▶ Goal
In the data below, find each line containing the string "Blender" and return it.

▶ Records to process
-=-=-

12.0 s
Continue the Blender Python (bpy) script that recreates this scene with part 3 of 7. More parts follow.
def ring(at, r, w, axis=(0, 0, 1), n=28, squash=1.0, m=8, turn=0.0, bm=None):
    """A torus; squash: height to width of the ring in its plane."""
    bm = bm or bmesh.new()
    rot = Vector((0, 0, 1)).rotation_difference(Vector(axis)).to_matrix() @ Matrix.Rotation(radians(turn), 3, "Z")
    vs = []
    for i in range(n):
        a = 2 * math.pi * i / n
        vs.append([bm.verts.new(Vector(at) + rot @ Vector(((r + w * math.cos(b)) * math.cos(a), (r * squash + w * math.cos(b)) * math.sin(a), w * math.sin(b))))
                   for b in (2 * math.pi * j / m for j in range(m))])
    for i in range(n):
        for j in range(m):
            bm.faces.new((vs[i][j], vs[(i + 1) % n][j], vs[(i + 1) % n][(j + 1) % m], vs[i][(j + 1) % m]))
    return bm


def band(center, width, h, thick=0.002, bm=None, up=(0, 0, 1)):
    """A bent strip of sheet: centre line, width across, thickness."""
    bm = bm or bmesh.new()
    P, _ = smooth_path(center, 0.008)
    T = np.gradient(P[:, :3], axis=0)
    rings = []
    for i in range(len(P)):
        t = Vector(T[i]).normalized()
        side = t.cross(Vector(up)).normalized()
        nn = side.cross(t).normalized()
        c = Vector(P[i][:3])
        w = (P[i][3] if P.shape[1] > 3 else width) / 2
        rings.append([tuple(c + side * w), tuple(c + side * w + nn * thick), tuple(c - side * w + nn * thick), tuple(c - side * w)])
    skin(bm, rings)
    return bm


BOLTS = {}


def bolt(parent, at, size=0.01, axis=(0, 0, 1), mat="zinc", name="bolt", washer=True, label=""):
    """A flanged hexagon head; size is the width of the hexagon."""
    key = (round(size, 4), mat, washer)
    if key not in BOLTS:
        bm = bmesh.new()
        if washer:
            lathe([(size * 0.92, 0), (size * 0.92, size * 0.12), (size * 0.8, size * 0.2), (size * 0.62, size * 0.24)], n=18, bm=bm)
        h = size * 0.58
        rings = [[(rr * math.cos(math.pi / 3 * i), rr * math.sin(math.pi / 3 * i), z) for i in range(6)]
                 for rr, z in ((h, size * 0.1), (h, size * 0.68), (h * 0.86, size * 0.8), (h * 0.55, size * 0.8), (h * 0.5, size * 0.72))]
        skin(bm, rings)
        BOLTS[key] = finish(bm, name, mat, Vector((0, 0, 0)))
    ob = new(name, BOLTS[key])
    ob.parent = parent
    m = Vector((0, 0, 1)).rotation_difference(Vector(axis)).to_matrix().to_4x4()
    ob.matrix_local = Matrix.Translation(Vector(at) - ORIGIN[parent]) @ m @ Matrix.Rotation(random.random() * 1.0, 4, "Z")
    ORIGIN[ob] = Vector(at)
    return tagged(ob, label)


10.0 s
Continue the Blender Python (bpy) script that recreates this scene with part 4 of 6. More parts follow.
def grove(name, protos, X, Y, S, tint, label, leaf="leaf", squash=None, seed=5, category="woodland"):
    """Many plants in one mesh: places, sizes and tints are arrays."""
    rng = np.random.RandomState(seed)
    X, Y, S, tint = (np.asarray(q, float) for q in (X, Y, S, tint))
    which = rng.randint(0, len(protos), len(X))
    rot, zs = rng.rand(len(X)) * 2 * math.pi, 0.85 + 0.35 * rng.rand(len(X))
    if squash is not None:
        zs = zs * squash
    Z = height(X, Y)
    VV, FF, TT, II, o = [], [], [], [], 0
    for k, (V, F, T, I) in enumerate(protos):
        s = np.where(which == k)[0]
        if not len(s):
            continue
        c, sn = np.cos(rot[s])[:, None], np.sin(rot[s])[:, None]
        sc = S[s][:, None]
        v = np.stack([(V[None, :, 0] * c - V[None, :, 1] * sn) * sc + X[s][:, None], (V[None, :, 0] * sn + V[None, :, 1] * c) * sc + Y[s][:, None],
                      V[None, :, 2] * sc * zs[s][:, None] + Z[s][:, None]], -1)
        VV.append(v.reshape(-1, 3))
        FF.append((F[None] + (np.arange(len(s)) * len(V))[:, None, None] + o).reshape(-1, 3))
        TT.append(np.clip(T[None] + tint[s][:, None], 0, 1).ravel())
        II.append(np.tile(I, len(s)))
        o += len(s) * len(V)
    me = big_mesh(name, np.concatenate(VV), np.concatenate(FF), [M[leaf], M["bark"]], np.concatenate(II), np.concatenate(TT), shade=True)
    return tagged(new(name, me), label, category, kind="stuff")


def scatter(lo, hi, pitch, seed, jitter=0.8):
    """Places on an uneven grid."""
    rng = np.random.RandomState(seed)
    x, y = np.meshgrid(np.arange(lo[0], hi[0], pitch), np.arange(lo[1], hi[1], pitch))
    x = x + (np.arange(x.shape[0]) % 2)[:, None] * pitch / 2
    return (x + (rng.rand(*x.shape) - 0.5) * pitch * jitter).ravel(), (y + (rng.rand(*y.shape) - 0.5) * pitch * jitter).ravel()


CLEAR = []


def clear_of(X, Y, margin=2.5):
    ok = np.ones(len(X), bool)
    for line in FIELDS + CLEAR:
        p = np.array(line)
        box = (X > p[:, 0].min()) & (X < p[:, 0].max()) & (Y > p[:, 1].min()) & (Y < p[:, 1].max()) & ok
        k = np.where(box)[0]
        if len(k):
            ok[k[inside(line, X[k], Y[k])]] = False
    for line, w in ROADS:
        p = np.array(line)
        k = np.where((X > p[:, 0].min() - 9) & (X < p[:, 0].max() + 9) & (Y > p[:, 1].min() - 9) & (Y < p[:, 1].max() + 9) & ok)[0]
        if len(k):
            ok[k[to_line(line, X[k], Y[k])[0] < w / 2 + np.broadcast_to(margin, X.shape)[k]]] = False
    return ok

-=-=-

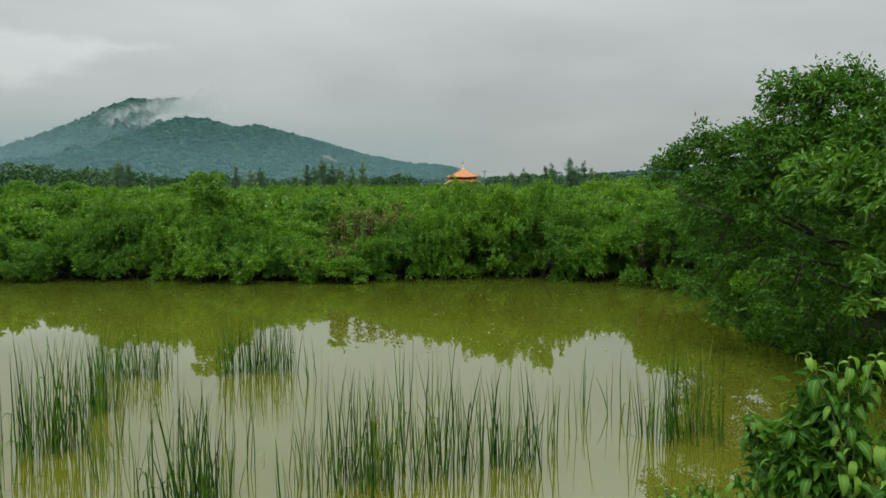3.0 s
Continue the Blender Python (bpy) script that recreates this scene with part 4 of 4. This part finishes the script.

-=-=-

▶ Answer below
Continue the Blender Python (bpy) script that recreates this scene with part 3 of 7. More parts follow.
Continue the Blender Python (bpy) script that recreates this scene with part 4 of 6. More parts follow.
Continue the Blender Python (bpy) script that recreates this scene with part 4 of 4. This part finishes the script.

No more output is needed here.